*Material:*

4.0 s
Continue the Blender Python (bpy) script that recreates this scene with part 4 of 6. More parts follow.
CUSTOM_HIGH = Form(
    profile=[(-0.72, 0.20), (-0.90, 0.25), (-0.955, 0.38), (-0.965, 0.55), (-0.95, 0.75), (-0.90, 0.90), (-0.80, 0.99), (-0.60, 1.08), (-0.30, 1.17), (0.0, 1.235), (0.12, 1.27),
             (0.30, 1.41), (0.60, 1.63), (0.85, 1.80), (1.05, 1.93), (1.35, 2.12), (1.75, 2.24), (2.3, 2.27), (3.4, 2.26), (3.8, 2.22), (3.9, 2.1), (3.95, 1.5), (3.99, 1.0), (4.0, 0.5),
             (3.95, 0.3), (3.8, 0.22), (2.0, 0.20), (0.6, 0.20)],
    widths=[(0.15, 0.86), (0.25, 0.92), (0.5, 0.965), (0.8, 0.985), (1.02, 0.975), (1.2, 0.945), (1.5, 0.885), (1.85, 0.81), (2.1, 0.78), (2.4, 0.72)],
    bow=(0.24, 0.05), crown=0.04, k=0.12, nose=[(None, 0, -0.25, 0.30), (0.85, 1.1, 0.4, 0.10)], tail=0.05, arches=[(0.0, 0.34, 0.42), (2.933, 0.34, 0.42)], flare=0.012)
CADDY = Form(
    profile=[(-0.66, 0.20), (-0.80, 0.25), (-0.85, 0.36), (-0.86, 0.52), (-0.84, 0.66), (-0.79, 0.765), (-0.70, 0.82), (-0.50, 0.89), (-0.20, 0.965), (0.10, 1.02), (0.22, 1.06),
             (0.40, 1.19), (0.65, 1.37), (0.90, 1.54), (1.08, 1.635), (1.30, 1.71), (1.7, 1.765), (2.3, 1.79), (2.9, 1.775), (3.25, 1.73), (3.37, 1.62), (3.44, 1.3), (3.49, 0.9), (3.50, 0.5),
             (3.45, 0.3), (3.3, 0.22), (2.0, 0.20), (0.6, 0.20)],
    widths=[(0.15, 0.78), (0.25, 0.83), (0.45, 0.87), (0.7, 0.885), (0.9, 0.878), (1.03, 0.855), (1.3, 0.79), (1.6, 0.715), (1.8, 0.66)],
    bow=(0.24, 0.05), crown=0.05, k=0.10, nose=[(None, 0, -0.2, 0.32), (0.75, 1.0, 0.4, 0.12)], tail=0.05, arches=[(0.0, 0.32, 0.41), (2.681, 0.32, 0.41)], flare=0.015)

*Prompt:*
Print from the line containing "Continue the Blender" to the last line above, exactly as written.

*Completed exercise:*
Continue the Blender Python (bpy) script that recreates this scene with part 4 of 6. More parts follow.
CUSTOM_HIGH = Form(
    profile=[(-0.72, 0.20), (-0.90, 0.25), (-0.955, 0.38), (-0.965, 0.55), (-0.95, 0.75), (-0.90, 0.90), (-0.80, 0.99), (-0.60, 1.08), (-0.30, 1.17), (0.0, 1.235), (0.12, 1.27),
             (0.30, 1.41), (0.60, 1.63), (0.85, 1.80), (1.05, 1.93), (1.35, 2.12), (1.75, 2.24), (2.3, 2.27), (3.4, 2.26), (3.8, 2.22), (3.9, 2.1), (3.95, 1.5), (3.99, 1.0), (4.0, 0.5),
             (3.95, 0.3), (3.8, 0.22), (2.0, 0.20), (0.6, 0.20)],
    widths=[(0.15, 0.86), (0.25, 0.92), (0.5, 0.965), (0.8, 0.985), (1.02, 0.975), (1.2, 0.945), (1.5, 0.885), (1.85, 0.81), (2.1, 0.78), (2.4, 0.72)],
    bow=(0.24, 0.05), crown=0.04, k=0.12, nose=[(None, 0, -0.25, 0.30), (0.85, 1.1, 0.4, 0.10)], tail=0.05, arches=[(0.0, 0.34, 0.42), (2.933, 0.34, 0.42)], flare=0.012)
CADDY = Form(
    profile=[(-0.66, 0.20), (-0.80, 0.25), (-0.85, 0.36), (-0.86, 0.52), (-0.84, 0.66), (-0.79, 0.765), (-0.70, 0.82), (-0.50, 0.89), (-0.20, 0.965), (0.10, 1.02), (0.22, 1.06),
             (0.40, 1.19), (0.65, 1.37), (0.90, 1.54), (1.08, 1.635), (1.30, 1.71), (1.7, 1.765), (2.3, 1.79), (2.9, 1.775), (3.25, 1.73), (3.37, 1.62), (3.44, 1.3), (3.49, 0.9), (3.50, 0.5),
             (3.45, 0.3), (3.3, 0.22), (2.0, 0.20), (0.6, 0.20)],
    widths=[(0.15, 0.78), (0.25, 0.83), (0.45, 0.87), (0.7, 0.885), (0.9, 0.878), (1.03, 0.855), (1.3, 0.79), (1.6, 0.715), (1.8, 0.66)],
    bow=(0.24, 0.05), crown=0.05, k=0.10, nose=[(None, 0, -0.2, 0.32), (0.75, 1.0, 0.4, 0.12)], tail=0.05, arches=[(0.0, 0.32, 0.41), (2.681, 0.32, 0.41)], flare=0.015)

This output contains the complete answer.